For each line that holds "render", copy the line out.
### Given records ###
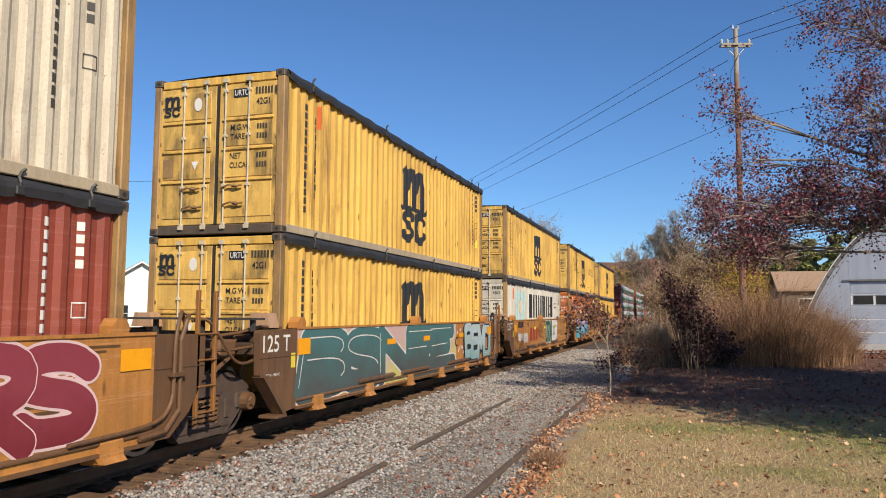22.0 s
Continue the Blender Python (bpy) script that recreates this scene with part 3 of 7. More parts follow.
def container(kind, y, z, seed):
    """One container in the train, its door end towards the camera."""
    col = BOX_PAINT[kind]
    rng = random.Random(seed)
    root = thing("shipping_container", BOX_LABELS[kind], "container", "stacked shipping containers")
    MOVERS.append((root, y, z))
    put("side_panel", shared(f"side_right{seed % 7}", side_geo(1, seed % 7), YELLOW, fix=False), root, col)
    put("side_panel", shared("side_left", side_geo(-1), YELLOW, fix=False), root, col)
    put("end_panel", shared("blank_end", end_geo, YELLOW), root, col)
    for sg in (1, -1):
        dcol = {"yellow": DOOR_YELLOW, "rusty": DOOR_YELLOW, "cream": DOOR_CREAM}.get(kind, col)
        leaf = put("door", shared(f"door{sg}", door_geo(sg), YELLOW), root, dcol)
        for z0, z1 in ((0.22, 0.86), (0.86, 1.36), (1.36, 1.84), (1.84, 2.38)):
            put("panel", shared(f"door_panel{z1}", lambda z0=z0, z1=z1: Geo().box(-0.445, 0.445, 0.022, 0.04, z0 + 0.045, z1 - 0.045, 0.007), YELLOW), leaf, dcol, at=pose(sg * 0.565, 0, 0))
        for z in (0.86, 1.36, 1.84):
            put("rib", shared("door_rib", lambda: Geo().box(-0.46, 0.46, 0.002, 0.036, -0.02, 0.02, 0.006), YELLOW), leaf, dcol, at=pose(sg * 0.565, 0, z))
        for z in (0.3, 0.9, 1.5, 2.2):
            put("hinge", shared("hinges", hinge_geo, ROD), leaf, POST_STEEL, at=pose(sg * 1.11, 0.03, z) @ Matrix.Diagonal((sg, 1, 1, 1)))
        put("bottom_rail", shared("bottom_rail", lambda: Geo().box(-0.03, 0.03, 0.17, CL - 0.17, 0.02, 0.15, 0.008), PALE_RAIL), root, PALE_RAIL if kind != "orange" else col, at=pose(sg * 1.187, 0, 0))
        put("top_rail", shared("top_rail", lambda: Geo().box(-0.03, 0.03, 0.17, CL - 0.17, 2.49, 2.56, 0.008), YELLOW), root, col, at=pose(sg * 1.185, 0, 0))
        for yy in (0.08, CL - 0.08):
            put("corner_post", shared("corner_post", lambda: Geo().box(-0.065, 0.065, -0.07, 0.07, 0.1, 2.5, 0.012), POST_STEEL), root, POST_STEEL if kind != "red" else col, at=pose(sg * 1.15, yy, 0))
            for zz in (0.0, CH - 0.118):
                c = put("corner_casting", shared("casting", casting_geo, CAST_STEEL), root, at=pose(sg * 1.138, 0.089 if yy < 1 else CL - 0.089, zz))
                put("slot", shared("slot", casting_hole_geo, GASKET), c)
    put("door_header", shared("header", lambda: Geo().box(-1.06, 1.06, 0.02, 0.14, 2.43, 2.56, 0.012), YELLOW), root, col)
    put("door_sill", shared("sill", lambda: Geo().box(-1.06, 1.06, 0.0, 0.14, 0.0, 0.15, 0.012), POST_STEEL), root, CAST_STEEL)
    put("end_header", shared("end_header", lambda: Geo().box(-1.06, 1.06, CL - 0.14, CL, 2.46, 2.56, 0.012), YELLOW), root, col)
    put("end_sill", shared("end_sill", lambda: Geo().box(-1.06, 1.06, CL - 0.14, CL, 0.0, 0.15, 0.012), POST_STEEL), root, col)
    put("floor", shared("box_floor", lambda: Geo().box(-1.15, 1.15, 0.1, CL - 0.1, 0.09, 0.13), POST_STEEL), root)
    put("gasket", shared("gasket", lambda: Geo().box(-0.016, 0.016, 0.028, 0.07, 0.17, 2.42), GASKET), root)
    for x in (-0.61, -0.19, 0.17, 0.6):
        put("lock_rod", shared("rod", rod_geo, ROD), root, at=pose(x, -0.005, 0), label="galvanised lock rod")
    for x, zz in ((-0.6, 0.72), (-0.56, 0.42), (0.18, 0.74), (0.2, 0.46)):
        put("door_handle", shared("handle", handle_geo, POST_STEEL), root, at=pose(x, -0.005, zz))
    put("cover", shared("cover", cover_geo, TARP, fix=False), root, label="black tarpaulin")
    k = seed % 4
    put("cover_edge", shared(f"tarp{k}", tarp_geo(k), TARP), root, label="rolled black tarpaulin edge")
    put("cover_edge", shared(f"tarp{k}", tarp_geo(k), TARP), root, at=Matrix.Diagonal((-1, 1, 1, 1)))
    for yy in (1.05, 4.3, 7.5, 10.8, 11.7):
        put("cover_hook", shared("hook", hook_geo, TARP), root, at=pose(0, yy + rng.uniform(-0.15, 0.15), 0))
    if kind in ("yellow", "rusty", "fresh"):
        put("emblem", mark("emblem", lambda: conform(emblem_bm(1.0, 5.3, 0.45)), INK), root, INK_WORN if kind == "rusty" else INK, "dark painted emblem")
        put("door_emblem", mark("door_emblem", lambda: on_door(emblem_bm(0.2, -1.02, 1.97)), INK), root)
        put("lettering", mark("side_bars", lambda: conform(marks(box_lettering())), INK), root, INK_WORN)
        put("sticker", mark("door_oval", lambda: on_door(marks([[(-0.36 + 0.075 * math.cos(a), 2.13 + 0.11 * math.sin(a)) for a in [i * math.pi / 8 for i in range(16)]], [(-0.46, 1.19), (-0.39, 1.05), (-0.32, 1.19)]])), WHITE_INK), root, label="white stickers")
        put("sticker", mark("door_patch", lambda: on_door(marks([rect(-1.0, 0.95, -0.8, 1.25)])), CAST_STEEL), root, POST_STEEL, "grey patch")
    put("code_plate", mark("door_plate", lambda: on_door(marks([rect(0.30, 2.19, 0.60, 2.33)])), INK), root)
    put("lettering", mark("door_code", lambda: on_door(text_bm("URTU", 0.325, 2.215, 0.575, 2.305, 0.008, lift=0.004)), WHITE_INK), root, label="white owner code")
    put("number", mark("door_numbers", lambda: on_door(marks(number_bars())), INK), root, INK_WORN if kind not in ("red", "oxide", "orange") else WHITE_INK)
    put("lettering", mark("door_words", door_words(DOOR_WORDS), INK), root, INK if kind not in ("red", "oxide", "orange") else WHITE_INK)
    return root
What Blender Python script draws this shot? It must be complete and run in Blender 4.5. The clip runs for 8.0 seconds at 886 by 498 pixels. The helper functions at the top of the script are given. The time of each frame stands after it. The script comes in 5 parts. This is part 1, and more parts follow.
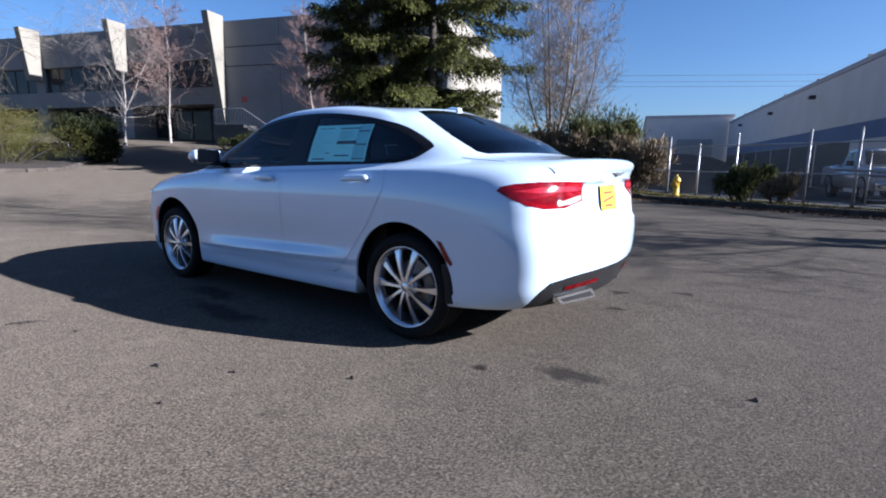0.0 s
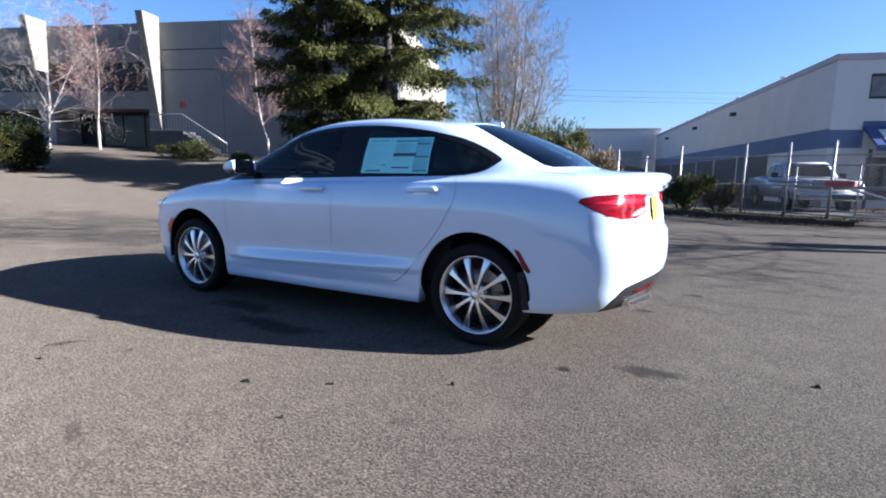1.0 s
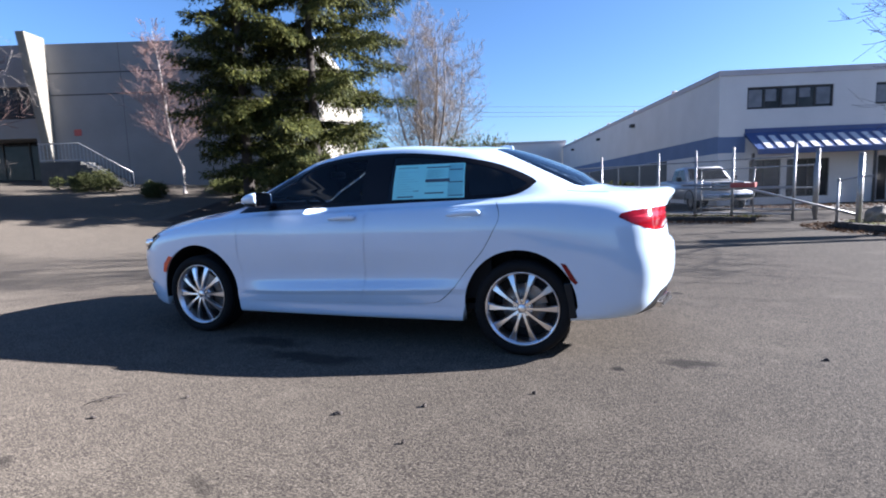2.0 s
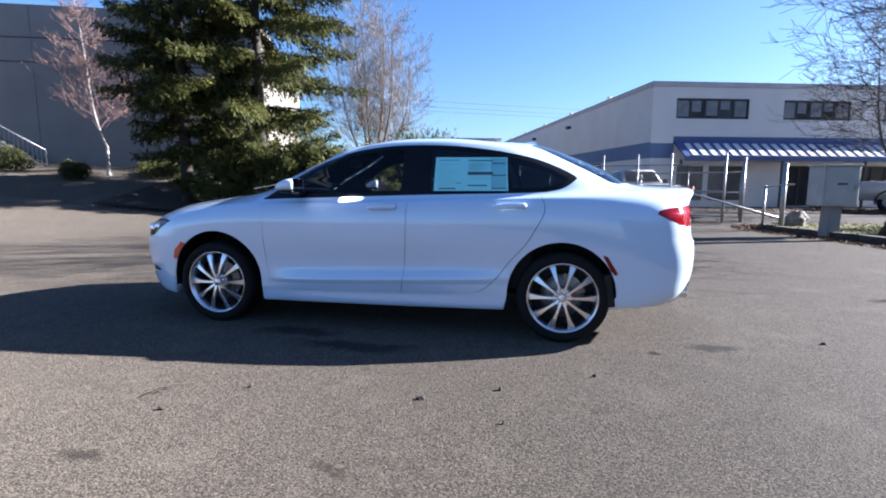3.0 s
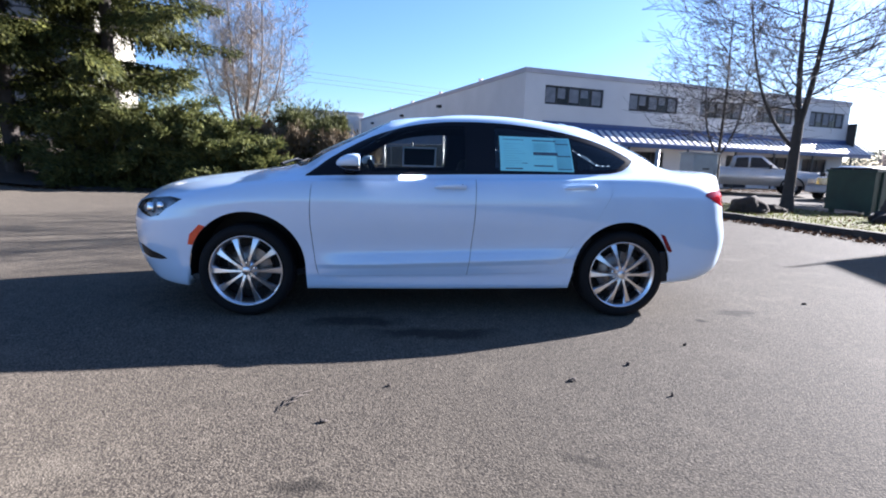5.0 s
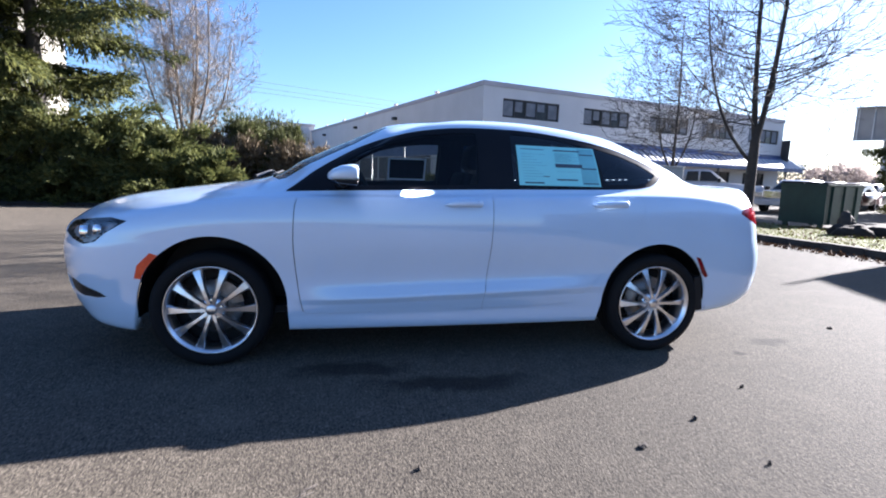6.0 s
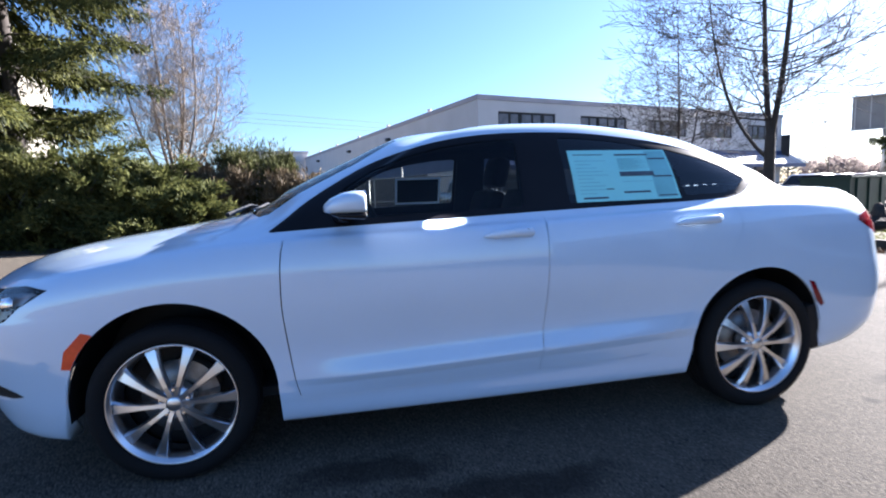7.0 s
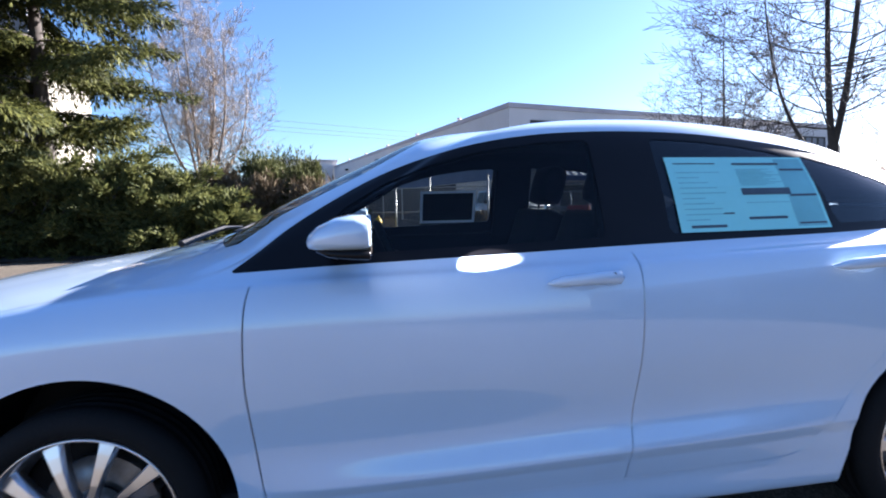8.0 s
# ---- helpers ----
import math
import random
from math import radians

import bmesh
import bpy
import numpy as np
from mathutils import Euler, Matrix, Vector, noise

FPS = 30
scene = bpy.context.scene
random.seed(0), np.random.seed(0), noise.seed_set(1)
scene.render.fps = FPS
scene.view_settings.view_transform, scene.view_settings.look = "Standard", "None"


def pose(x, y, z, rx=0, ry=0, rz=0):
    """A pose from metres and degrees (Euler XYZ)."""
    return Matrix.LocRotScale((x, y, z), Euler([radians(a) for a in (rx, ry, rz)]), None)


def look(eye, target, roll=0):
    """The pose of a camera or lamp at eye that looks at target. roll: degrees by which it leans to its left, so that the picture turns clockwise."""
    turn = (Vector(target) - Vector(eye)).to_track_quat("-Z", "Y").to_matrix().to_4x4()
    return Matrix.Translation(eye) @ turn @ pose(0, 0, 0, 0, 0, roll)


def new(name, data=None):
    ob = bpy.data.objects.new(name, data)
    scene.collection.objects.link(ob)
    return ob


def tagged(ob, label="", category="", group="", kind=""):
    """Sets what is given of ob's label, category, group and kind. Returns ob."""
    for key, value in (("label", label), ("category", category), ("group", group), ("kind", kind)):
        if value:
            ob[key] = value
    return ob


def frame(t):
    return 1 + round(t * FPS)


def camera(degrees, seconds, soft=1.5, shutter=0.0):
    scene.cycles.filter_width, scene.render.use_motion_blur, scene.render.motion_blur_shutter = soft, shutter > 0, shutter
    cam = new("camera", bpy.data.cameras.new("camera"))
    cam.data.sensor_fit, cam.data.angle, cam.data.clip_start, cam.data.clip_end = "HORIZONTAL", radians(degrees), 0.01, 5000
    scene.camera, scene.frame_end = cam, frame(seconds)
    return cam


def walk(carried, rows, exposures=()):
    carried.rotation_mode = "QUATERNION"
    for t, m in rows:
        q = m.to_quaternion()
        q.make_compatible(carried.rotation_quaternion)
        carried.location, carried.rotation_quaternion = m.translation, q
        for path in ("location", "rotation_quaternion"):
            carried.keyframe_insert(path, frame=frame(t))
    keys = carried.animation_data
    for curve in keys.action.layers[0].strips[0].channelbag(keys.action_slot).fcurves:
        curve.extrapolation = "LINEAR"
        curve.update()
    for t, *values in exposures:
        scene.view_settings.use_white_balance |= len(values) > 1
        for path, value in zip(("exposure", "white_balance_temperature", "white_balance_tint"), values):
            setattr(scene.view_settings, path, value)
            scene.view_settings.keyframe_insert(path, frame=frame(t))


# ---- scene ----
###
== Response to this exercise ==
scene.render.fps = FPS
    scene.cycles.filter_width, scene.render.use_motion_blur, scene.render.motion_blur_shutter = soft, shutter > 0, shutter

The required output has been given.